After watching a marathon of the TLC show “What Not To Wear,” I’ve been wondering: What exactly is “style”?
I admit to having a love/hate relationship with “WNTW.” I appreciate tips on finding clothes that fit well or mixing and matching patterns and colors. But there is an ethos running through the show that sticks in my craw — a push toward conformity and a certain sort of upper-middle-class, WASP, feminine style and away from individuality.
A word used often on “WNTW” is “tasteful” and what is tasteful in our society is absolutely bound by class, race, and gender. For instance, of the black women featured on “WNTW,” few have escaped with their natural hair. Kinks that spring akimbo are not tasteful. And I’ve seen Stacy and Clinton, the show’s co-hosts, transform many a biker chick and aging hippie. The notion that well-dressed women do not wrap their frames in leather with flame appliqué or don broomstick skirts with Grateful Dead t-shirts and heavy, silver rings, is a judgment all about class. Women are also warned against dressing too suggestively or not feminine enough. Lesson: All women should be girly, but not too sexy.

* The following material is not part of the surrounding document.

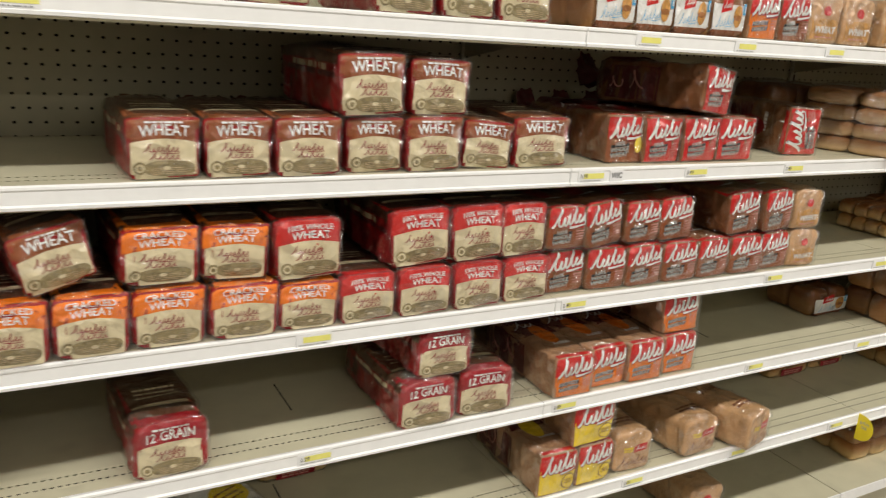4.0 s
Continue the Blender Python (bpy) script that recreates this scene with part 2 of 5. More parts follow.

In the video below, Clinton bashes a woman for looking like the guy at Jiffy Lube who does your oil change.
Frankly, if you’re a punk woman who lives to wear rock t-shirts, including one emblazoned with “Too Drunk To Fuck,” is that so wrong? I mean, it’s not exactly my look, but it fits the lifestyle of the woman in the video below. Jen’s not angling for the cover of Vogue, and I’ll bet in the clubs she frequents, there are more folks in Dead Kennedys t-shirts than tasteful, belted swing jackets and wedge heels.
I’m not arguing that the women above are style icons, but do they have to be?
The fun part of fashion is the opportunity for sartorial creativity. Clothes that don’t fit the wearer are just costume. I get that there are places when one has to conform. A sista who wears hip-hop gear to her gig at a corporate law firm is unwise. But more often than at work, women on “WNTW” are berated for what they wear while at the grocery store and mall. When can we be free of fashion’s rules and just be ourselves if not while running errands on the weekend?
In covering our bodies — a very personal thing — women shouldn’t have to conform, cover our eccentricities and ethnicities, and act like ladies — unless we want to. The style advanced by “WNTW” is about rules and homogeneity. I prefer Gore Vidal’s take on the issue: “Style is knowing who you are, what you want to say, and not giving a damn.”